*Task statement:*
Set down the material below word for word, excluding the pictures.
----
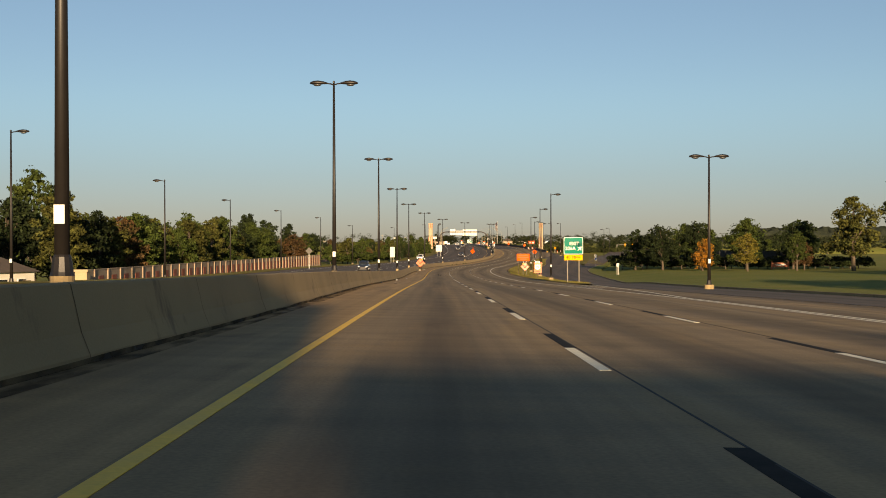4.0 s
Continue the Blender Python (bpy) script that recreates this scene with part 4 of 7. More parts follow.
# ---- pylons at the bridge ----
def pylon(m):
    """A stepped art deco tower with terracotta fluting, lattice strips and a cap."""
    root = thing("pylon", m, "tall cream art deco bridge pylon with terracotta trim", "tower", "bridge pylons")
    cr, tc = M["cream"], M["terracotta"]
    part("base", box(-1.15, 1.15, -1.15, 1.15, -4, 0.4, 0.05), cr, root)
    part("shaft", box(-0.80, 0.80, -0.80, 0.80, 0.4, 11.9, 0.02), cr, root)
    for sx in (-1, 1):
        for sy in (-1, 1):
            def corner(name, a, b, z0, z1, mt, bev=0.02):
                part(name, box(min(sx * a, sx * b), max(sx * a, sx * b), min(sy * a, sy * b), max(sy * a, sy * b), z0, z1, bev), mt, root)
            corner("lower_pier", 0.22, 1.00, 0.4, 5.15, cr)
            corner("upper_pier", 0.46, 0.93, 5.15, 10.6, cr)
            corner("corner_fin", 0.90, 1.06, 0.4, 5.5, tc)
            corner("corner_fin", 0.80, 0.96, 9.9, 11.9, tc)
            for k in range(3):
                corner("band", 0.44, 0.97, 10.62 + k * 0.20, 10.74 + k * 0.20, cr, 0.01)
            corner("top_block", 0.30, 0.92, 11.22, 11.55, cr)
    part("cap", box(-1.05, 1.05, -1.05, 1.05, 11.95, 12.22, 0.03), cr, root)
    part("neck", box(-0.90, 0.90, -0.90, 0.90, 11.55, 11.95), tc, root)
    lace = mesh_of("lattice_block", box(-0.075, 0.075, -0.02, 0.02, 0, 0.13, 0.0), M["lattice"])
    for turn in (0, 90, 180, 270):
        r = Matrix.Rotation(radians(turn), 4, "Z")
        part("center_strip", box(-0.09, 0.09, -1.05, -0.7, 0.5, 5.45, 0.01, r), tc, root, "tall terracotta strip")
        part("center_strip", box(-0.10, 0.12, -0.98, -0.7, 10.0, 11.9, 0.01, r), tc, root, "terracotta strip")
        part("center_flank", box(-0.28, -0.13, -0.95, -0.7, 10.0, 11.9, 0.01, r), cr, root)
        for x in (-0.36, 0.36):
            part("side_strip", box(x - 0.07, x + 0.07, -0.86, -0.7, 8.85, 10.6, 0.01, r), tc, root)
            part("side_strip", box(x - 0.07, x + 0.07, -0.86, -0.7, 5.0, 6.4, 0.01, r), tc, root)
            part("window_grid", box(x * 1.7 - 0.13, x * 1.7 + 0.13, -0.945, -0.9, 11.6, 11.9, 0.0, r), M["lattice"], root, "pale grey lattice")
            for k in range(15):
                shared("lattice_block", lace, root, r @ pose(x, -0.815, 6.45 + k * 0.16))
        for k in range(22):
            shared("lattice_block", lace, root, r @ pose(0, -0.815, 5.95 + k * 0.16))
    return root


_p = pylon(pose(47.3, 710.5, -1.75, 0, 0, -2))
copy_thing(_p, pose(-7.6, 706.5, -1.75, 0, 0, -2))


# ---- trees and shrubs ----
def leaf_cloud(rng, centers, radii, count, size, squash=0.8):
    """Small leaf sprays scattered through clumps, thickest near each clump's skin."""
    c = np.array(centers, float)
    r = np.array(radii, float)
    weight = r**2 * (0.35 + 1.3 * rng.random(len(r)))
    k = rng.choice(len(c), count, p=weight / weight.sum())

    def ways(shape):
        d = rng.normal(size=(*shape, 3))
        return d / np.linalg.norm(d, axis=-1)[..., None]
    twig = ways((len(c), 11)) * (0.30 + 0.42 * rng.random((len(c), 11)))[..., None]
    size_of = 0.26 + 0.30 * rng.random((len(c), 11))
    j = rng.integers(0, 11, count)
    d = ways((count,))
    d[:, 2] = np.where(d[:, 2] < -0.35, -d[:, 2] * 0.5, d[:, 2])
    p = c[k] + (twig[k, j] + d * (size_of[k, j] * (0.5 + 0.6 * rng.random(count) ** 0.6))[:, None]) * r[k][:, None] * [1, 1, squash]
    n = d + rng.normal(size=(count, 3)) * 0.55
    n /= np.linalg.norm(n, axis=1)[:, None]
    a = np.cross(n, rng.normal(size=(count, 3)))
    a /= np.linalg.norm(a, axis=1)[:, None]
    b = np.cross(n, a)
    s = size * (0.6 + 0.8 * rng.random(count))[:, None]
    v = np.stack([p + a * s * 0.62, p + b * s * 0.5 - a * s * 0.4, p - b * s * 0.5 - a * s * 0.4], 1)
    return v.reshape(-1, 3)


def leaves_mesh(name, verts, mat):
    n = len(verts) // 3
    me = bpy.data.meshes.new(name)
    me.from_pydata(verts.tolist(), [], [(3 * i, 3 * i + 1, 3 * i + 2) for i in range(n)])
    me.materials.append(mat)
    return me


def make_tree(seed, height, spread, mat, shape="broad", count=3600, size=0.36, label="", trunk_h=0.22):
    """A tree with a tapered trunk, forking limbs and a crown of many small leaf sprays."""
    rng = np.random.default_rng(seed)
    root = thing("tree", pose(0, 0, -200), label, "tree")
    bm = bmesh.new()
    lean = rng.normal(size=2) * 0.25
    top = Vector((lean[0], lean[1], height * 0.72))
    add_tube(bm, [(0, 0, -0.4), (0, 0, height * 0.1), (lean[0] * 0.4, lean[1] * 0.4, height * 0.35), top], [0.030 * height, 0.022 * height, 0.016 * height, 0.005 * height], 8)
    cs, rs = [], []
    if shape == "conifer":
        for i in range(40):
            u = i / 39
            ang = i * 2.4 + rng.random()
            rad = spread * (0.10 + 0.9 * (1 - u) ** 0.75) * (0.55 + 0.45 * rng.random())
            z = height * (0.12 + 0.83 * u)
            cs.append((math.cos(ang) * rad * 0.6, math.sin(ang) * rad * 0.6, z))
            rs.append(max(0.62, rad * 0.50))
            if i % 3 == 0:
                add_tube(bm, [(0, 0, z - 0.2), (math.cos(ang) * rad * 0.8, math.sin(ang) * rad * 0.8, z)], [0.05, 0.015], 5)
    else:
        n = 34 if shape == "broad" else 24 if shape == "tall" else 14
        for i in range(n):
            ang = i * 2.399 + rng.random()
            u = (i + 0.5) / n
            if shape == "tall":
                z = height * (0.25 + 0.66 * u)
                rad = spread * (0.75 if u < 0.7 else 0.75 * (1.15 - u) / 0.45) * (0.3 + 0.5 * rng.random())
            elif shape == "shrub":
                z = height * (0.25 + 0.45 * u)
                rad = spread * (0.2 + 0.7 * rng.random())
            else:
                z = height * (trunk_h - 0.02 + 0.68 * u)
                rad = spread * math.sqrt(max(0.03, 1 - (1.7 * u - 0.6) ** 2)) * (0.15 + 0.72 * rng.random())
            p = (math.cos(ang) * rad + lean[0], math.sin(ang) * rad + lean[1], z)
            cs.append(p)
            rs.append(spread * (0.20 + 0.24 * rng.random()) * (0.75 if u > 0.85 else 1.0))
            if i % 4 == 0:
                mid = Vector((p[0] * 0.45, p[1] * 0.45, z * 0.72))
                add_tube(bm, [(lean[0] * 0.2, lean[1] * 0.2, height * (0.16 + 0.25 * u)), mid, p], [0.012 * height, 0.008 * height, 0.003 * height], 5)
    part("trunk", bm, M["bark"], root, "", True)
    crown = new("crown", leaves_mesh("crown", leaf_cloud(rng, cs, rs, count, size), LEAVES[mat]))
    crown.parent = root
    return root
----
*Response to this exercise:*
4.0 s
Continue the Blender Python (bpy) script that recreates this scene with part 4 of 7. More parts follow.
# ---- pylons at the bridge ----
def pylon(m):
    """A stepped art deco tower with terracotta fluting, lattice strips and a cap."""
    root = thing("pylon", m, "tall cream art deco bridge pylon with terracotta trim", "tower", "bridge pylons")
    cr, tc = M["cream"], M["terracotta"]
    part("base", box(-1.15, 1.15, -1.15, 1.15, -4, 0.4, 0.05), cr, root)
    part("shaft", box(-0.80, 0.80, -0.80, 0.80, 0.4, 11.9, 0.02), cr, root)
    for sx in (-1, 1):
        for sy in (-1, 1):
            def corner(name, a, b, z0, z1, mt, bev=0.02):
                part(name, box(min(sx * a, sx * b), max(sx * a, sx * b), min(sy * a, sy * b), max(sy * a, sy * b), z0, z1, bev), mt, root)
            corner("lower_pier", 0.22, 1.00, 0.4, 5.15, cr)
            corner("upper_pier", 0.46, 0.93, 5.15, 10.6, cr)
            corner("corner_fin", 0.90, 1.06, 0.4, 5.5, tc)
            corner("corner_fin", 0.80, 0.96, 9.9, 11.9, tc)
            for k in range(3):
                corner("band", 0.44, 0.97, 10.62 + k * 0.20, 10.74 + k * 0.20, cr, 0.01)
            corner("top_block", 0.30, 0.92, 11.22, 11.55, cr)
    part("cap", box(-1.05, 1.05, -1.05, 1.05, 11.95, 12.22, 0.03), cr, root)
    part("neck", box(-0.90, 0.90, -0.90, 0.90, 11.55, 11.95), tc, root)
    lace = mesh_of("lattice_block", box(-0.075, 0.075, -0.02, 0.02, 0, 0.13, 0.0), M["lattice"])
    for turn in (0, 90, 180, 270):
        r = Matrix.Rotation(radians(turn), 4, "Z")
        part("center_strip", box(-0.09, 0.09, -1.05, -0.7, 0.5, 5.45, 0.01, r), tc, root, "tall terracotta strip")
        part("center_strip", box(-0.10, 0.12, -0.98, -0.7, 10.0, 11.9, 0.01, r), tc, root, "terracotta strip")
        part("center_flank", box(-0.28, -0.13, -0.95, -0.7, 10.0, 11.9, 0.01, r), cr, root)
        for x in (-0.36, 0.36):
            part("side_strip", box(x - 0.07, x + 0.07, -0.86, -0.7, 8.85, 10.6, 0.01, r), tc, root)
            part("side_strip", box(x - 0.07, x + 0.07, -0.86, -0.7, 5.0, 6.4, 0.01, r), tc, root)
            part("window_grid", box(x * 1.7 - 0.13, x * 1.7 + 0.13, -0.945, -0.9, 11.6, 11.9, 0.0, r), M["lattice"], root, "pale grey lattice")
            for k in range(15):
                shared("lattice_block", lace, root, r @ pose(x, -0.815, 6.45 + k * 0.16))
        for k in range(22):
            shared("lattice_block", lace, root, r @ pose(0, -0.815, 5.95 + k * 0.16))
    return root


_p = pylon(pose(47.3, 710.5, -1.75, 0, 0, -2))
copy_thing(_p, pose(-7.6, 706.5, -1.75, 0, 0, -2))


# ---- trees and shrubs ----
def leaf_cloud(rng, centers, radii, count, size, squash=0.8):
    """Small leaf sprays scattered through clumps, thickest near each clump's skin."""
    c = np.array(centers, float)
    r = np.array(radii, float)
    weight = r**2 * (0.35 + 1.3 * rng.random(len(r)))
    k = rng.choice(len(c), count, p=weight / weight.sum())

    def ways(shape):
        d = rng.normal(size=(*shape, 3))
        return d / np.linalg.norm(d, axis=-1)[..., None]
    twig = ways((len(c), 11)) * (0.30 + 0.42 * rng.random((len(c), 11)))[..., None]
    size_of = 0.26 + 0.30 * rng.random((len(c), 11))
    j = rng.integers(0, 11, count)
    d = ways((count,))
    d[:, 2] = np.where(d[:, 2] < -0.35, -d[:, 2] * 0.5, d[:, 2])
    p = c[k] + (twig[k, j] + d * (size_of[k, j] * (0.5 + 0.6 * rng.random(count) ** 0.6))[:, None]) * r[k][:, None] * [1, 1, squash]
    n = d + rng.normal(size=(count, 3)) * 0.55
    n /= np.linalg.norm(n, axis=1)[:, None]
    a = np.cross(n, rng.normal(size=(count, 3)))
    a /= np.linalg.norm(a, axis=1)[:, None]
    b = np.cross(n, a)
    s = size * (0.6 + 0.8 * rng.random(count))[:, None]
    v = np.stack([p + a * s * 0.62, p + b * s * 0.5 - a * s * 0.4, p - b * s * 0.5 - a * s * 0.4], 1)
    return v.reshape(-1, 3)


def leaves_mesh(name, verts, mat):
    n = len(verts) // 3
    me = bpy.data.meshes.new(name)
    me.from_pydata(verts.tolist(), [], [(3 * i, 3 * i + 1, 3 * i + 2) for i in range(n)])
    me.materials.append(mat)
    return me


def make_tree(seed, height, spread, mat, shape="broad", count=3600, size=0.36, label="", trunk_h=0.22):
    """A tree with a tapered trunk, forking limbs and a crown of many small leaf sprays."""
    rng = np.random.default_rng(seed)
    root = thing("tree", pose(0, 0, -200), label, "tree")
    bm = bmesh.new()
    lean = rng.normal(size=2) * 0.25
    top = Vector((lean[0], lean[1], height * 0.72))
    add_tube(bm, [(0, 0, -0.4), (0, 0, height * 0.1), (lean[0] * 0.4, lean[1] * 0.4, height * 0.35), top], [0.030 * height, 0.022 * height, 0.016 * height, 0.005 * height], 8)
    cs, rs = [], []
    if shape == "conifer":
        for i in range(40):
            u = i / 39
            ang = i * 2.4 + rng.random()
            rad = spread * (0.10 + 0.9 * (1 - u) ** 0.75) * (0.55 + 0.45 * rng.random())
            z = height * (0.12 + 0.83 * u)
            cs.append((math.cos(ang) * rad * 0.6, math.sin(ang) * rad * 0.6, z))
            rs.append(max(0.62, rad * 0.50))
            if i % 3 == 0:
                add_tube(bm, [(0, 0, z - 0.2), (math.cos(ang) * rad * 0.8, math.sin(ang) * rad * 0.8, z)], [0.05, 0.015], 5)
    else:
        n = 34 if shape == "broad" else 24 if shape == "tall" else 14
        for i in range(n):
            ang = i * 2.399 + rng.random()
            u = (i + 0.5) / n
            if shape == "tall":
                z = height * (0.25 + 0.66 * u)
                rad = spread * (0.75 if u < 0.7 else 0.75 * (1.15 - u) / 0.45) * (0.3 + 0.5 * rng.random())
            elif shape == "shrub":
                z = height * (0.25 + 0.45 * u)
                rad = spread * (0.2 + 0.7 * rng.random())
            else:
                z = height * (trunk_h - 0.02 + 0.68 * u)
                rad = spread * math.sqrt(max(0.03, 1 - (1.7 * u - 0.6) ** 2)) * (0.15 + 0.72 * rng.random())
            p = (math.cos(ang) * rad + lean[0], math.sin(ang) * rad + lean[1], z)
            cs.append(p)
            rs.append(spread * (0.20 + 0.24 * rng.random()) * (0.75 if u > 0.85 else 1.0))
            if i % 4 == 0:
                mid = Vector((p[0] * 0.45, p[1] * 0.45, z * 0.72))
                add_tube(bm, [(lean[0] * 0.2, lean[1] * 0.2, height * (0.16 + 0.25 * u)), mid, p], [0.012 * height, 0.008 * height, 0.003 * height], 5)
    part("trunk", bm, M["bark"], root, "", True)
    crown = new("crown", leaves_mesh("crown", leaf_cloud(rng, cs, rs, count, size), LEAVES[mat]))
    crown.parent = root
    return root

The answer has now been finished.